The visual styling for Blues and Bullets, a new, episodic game from developer A Crowd of Monsters, is somewhere between Max Payne and – with its distinctive visual style, about which more later – Sin City. In terms of story, it is pure noir – recalling the worlds of Dashiell Hammett, Raymond Chandler and Chinatown – as an alcoholic detective follows a trail of evidential breadcrumbs. Then it throws in a dose of alternative-history weirdness for good measure.
Not many videogames are brave enough to forego full-colour visuals in favour of stark black and white, but Blues and Bullets does just that, literally and thematically noir in style.
However, the monochromatic visuals of the game engine are dotted, mottled and streaked with red. This approach highlights, and makes you appreciate, some details in the graphics you might otherwise miss – lens flare, the streak of light that surrounds a neon lamp and a femme fatale’s lipstick.
The art-deco look also evokes BioShock, which gets a sly nod. A surrealist interlude sees the protagonist battle brilliant-white enemies amid massive slabs of sans-serif text – this is a visually ambitious game.
The game mechanics borrow from Rockstar's police procedural L A Noire, and Telltale Games's episodic adventures (The Walking Dead, Game of Thrones, The Wolf Among Us et al).
First, there is detective mode, in which you piece together the clues to a murder. There’s no way to get this wrong – which lessens the challenge, and hence the fun, but that may change in later episodes.
Then there is a third-person rails-shooter mechanic, which is also more of a point-and-click affair than a complex gameplay challenge to complete.
There’s also the type of decision-making through dialogue you will be familiar with if you have played any of the Telltale Games titles (your words and actions may have consequences).
A few quick-time events are also thrown in for good measure to test your button-pushing skills. The ambitious L A Noire proved disappointing because it threw together a series of disparate game mechanics, none of which were individually fun – even though the storyline gave the player the feeling of watching a sequel to L A Confidential.
It's too early, after a single episode (there are four more to come), to say whether this will also prove to be the case with Blood and Bullets. The voice-acting is entertaining. Fans of The Witcher series will recognise Doug "Geralt of Rivia" Hunt as Ness.
And there are some very attractive-looking environments (I played the Xbox One version), including an imagining of what the Hindenburg zeppelin might look like if it had been taken over by the Jumeirah Group circa 1940 and converted into a seven-star art-deco hotel.
It’s also hard to tell at this stage whether the story is any good or not – the first episode is a bit too short and in a rush to show off all of its different mechanics.
We get verbal jousting, a detective novel, a period piece, surreal and stylised flights of fancy, hammer horror and action sequences, all wrapped up in a three-hour package.

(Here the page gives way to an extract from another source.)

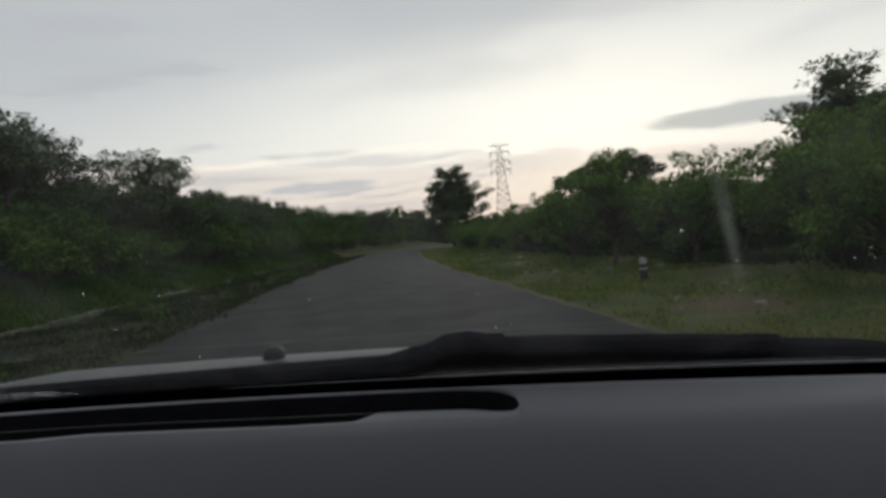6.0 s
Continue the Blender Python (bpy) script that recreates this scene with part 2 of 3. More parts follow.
M_LINER = material("cabin_lining", (0.06, 0.058, 0.056), (0.08, 0.078, 0.075), 10.0, 0.95, 0.2, 300, bump_depth=0.001, spec=0.1)


def glass_material():
    m = bpy.data.materials.new("windscreen_glass")
    m.use_nodes = True
    n, l = m.node_tree.nodes, m.node_tree.links
    n.remove(n["Principled BSDF"])
    t, g, x, f = (n.new(k) for k in ("ShaderNodeBsdfTransparent", "ShaderNodeBsdfGlossy", "ShaderNodeMixShader", "ShaderNodeFresnel"))
    t.inputs[0].default_value = (0.93, 0.95, 0.94, 1)
    g.inputs["Roughness"].default_value = 0.02
    f.inputs[0].default_value = 1.25
    l.new(f.outputs[0], x.inputs[0])
    l.new(t.outputs[0], x.inputs[1])
    l.new(g.outputs[0], x.inputs[2])
    # thin film of rain and dust that scatters a little light
    veil, film = n.new("ShaderNodeBsdfTranslucent"), n.new("ShaderNodeMixShader")
    co, smear, amount = n.new("ShaderNodeTexCoord"), n.new("ShaderNodeTexNoise"), n.new("ShaderNodeMapRange")
    # wiped smears run slantwise over the glass
    drawn = n.new("ShaderNodeMapping")
    drawn.inputs["Rotation"].default_value, drawn.inputs["Scale"].default_value = (0, 0, 0.55), (17.0, 3.5, 5.0)
    smear.inputs["Scale"].default_value, smear.inputs["Detail"].default_value = 1.0, 7.0
    amount.inputs[1].default_value, amount.inputs[2].default_value = 0.42, 0.74
    amount.inputs[3].default_value, amount.inputs[4].default_value = 0.009, 0.027
    l.new(co.outputs["Object"], drawn.inputs[0])
    l.new(drawn.outputs[0], smear.inputs["Vector"])
    l.new(smear.outputs[0], amount.inputs[0])
    l.new(amount.outputs[0], film.inputs[0])
    l.new(x.outputs[0], film.inputs[1])
    l.new(veil.outputs[0], film.inputs[2])
    l.new(film.outputs[0], n["Material Output"].inputs[0])
    return m


def water_material():
    m = bpy.data.materials.new("rain_water")
    m.use_nodes = True
    p = m.node_tree.nodes["Principled BSDF"]
    p.inputs["Base Color"].default_value = (1, 1, 1, 1)
    p.inputs["Roughness"].default_value, p.inputs["IOR"].default_value = 0.02, 1.33
    p.inputs["Transmission Weight"].default_value = 1.0
    return m


M_GLASS, M_WATER = glass_material(), water_material()


# ---- mesh helpers ----
def mesh_of(name, verts, faces, mat, smooth=False):
    me = bpy.data.meshes.new(name)
    me.from_pydata([tuple(v) for v in verts], [], [tuple(f) for f in faces])
    me.materials.append(mat)
    if smooth:
        me.polygons.foreach_set("use_smooth", [True] * len(me.polygons))
    me.update()
    return me


def part(name, me, parent, label=""):
    ob = new(name, me)
    ob.parent = parent
    return tagged(ob, label)


class Form:
    """Gathers boxes, tubes and sheets into one mesh."""

    def __init__(self):
        self.v, self.f = [], []

    def add(self, verts, faces):
        k = len(self.v)
        self.v += [tuple(v) for v in verts]
        self.f += [tuple(i + k for i in f) for f in faces]
        return self

    def tube(self, points, radii, sides=6, cap=True):
        points = [Vector(p) for p in points]
        rings, k = [], len(self.v)
        for i, p in enumerate(points):
            d = (points[min(i + 1, len(points) - 1)] - points[max(i - 1, 0)]).normalized()
            a = d.cross(Vector((0, 0, 1)) if abs(d.z) < 0.9 else Vector((1, 0, 0))).normalized()
            b = d.cross(a)
            self.v += [tuple(p + (a * math.cos(t) + b * math.sin(t)) * radii[i]) for t in [2 * math.pi * j / sides for j in range(sides)]]
        for i in range(len(points) - 1):
            for j in range(sides):
                q = k + i * sides
                self.f.append((q + j, q + (j + 1) % sides, q + sides + (j + 1) % sides, q + sides + j))
        if cap:
            self.f.append(tuple(k + j for j in reversed(range(sides))))
            self.f.append(tuple(k + (len(points) - 1) * sides + j for j in range(sides)))
        return self

    def beam(self, a, b, w, h=None):
        """A square bar from a to b."""
        a, b, h = Vector(a), Vector(b), h or w
        d = (b - a).normalized()
        s = d.cross(Vector((0, 0, 1)) if abs(d.z) < 0.95 else Vector((1, 0, 0))).normalized()
        u = s.cross(d)
        c = [p + s * i * w / 2 + u * j * h / 2 for p in (a, b) for i, j in ((-1, -1), (1, -1), (1, 1), (-1, 1))]
        return self.add(c, [(3, 2, 1, 0), (4, 5, 6, 7), (0, 1, 5, 4), (1, 2, 6, 5), (2, 3, 7, 6), (3, 0, 4, 7)])

    def grid(self, rows):
        """A sheet through rows of points."""
        n = len(rows[0])
        return self.add([p for r in rows for p in r],
                        [(i * n + j, i * n + j + 1, (i + 1) * n + j + 1, (i + 1) * n + j) for i in range(len(rows) - 1) for j in range(n - 1)])

    def slab(self, rows, depth):
        """A closed sheet with thickness: rows of points and the same moved by depth."""
        d = Vector(depth)
        n, m = len(rows[0]), len(rows)
        top = [Vector(p) for r in rows for p in r]
        k = len(top)
        q = [(i * n + j, i * n + j + 1, (i + 1) * n + j + 1, (i + 1) * n + j) for i in range(m - 1) for j in range(n - 1)]
        rim = [i for i in range(n)] + [i * n + n - 1 for i in range(1, m)] + [(m - 1) * n + j for j in range(n - 2, -1, -1)] + [i * n for i in range(m - 2, 0, -1)]
        faces = q + [tuple(i + k for i in reversed(f)) for f in q]
        faces += [(rim[(i + 1) % len(rim)], rim[i], rim[i] + k, rim[(i + 1) % len(rim)] + k) for i in range(len(rim))]
        return self.add(top + [p + d for p in top], faces)

    def mesh(self, name, mat, smooth=False):
        return mesh_of(name, self.v, self.f, mat, smooth)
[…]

Many of the details were enjoyable, and I've long loved narrative and choice-driven games such as 2005's Fahrenheit (also known as Indigo Prophecy) and this year's Life Is Strange (the fifth and final episode of which is due out in the next few weeks) – but I'm undecided whether Blood and Bullets is good because it is similar in style to them, or good in its own right.
One caveat for more sensitive gamers – this game is gruesome. Weirdly gruesome. The final scene is horrific, since it involves violence against children.
A common trick in this genre of game is to make you complicit in the violence by forcing you to choose what happens to whom – who do you save, who do you sacrifice? In this case, it’s somewhat off-putting – and I have a pretty strong stomach.
Critics probably shouldn’t complain about gruesome imagery in videogames, since each generation seems to get more inured to grossness than the one that came before it. But you have been warned.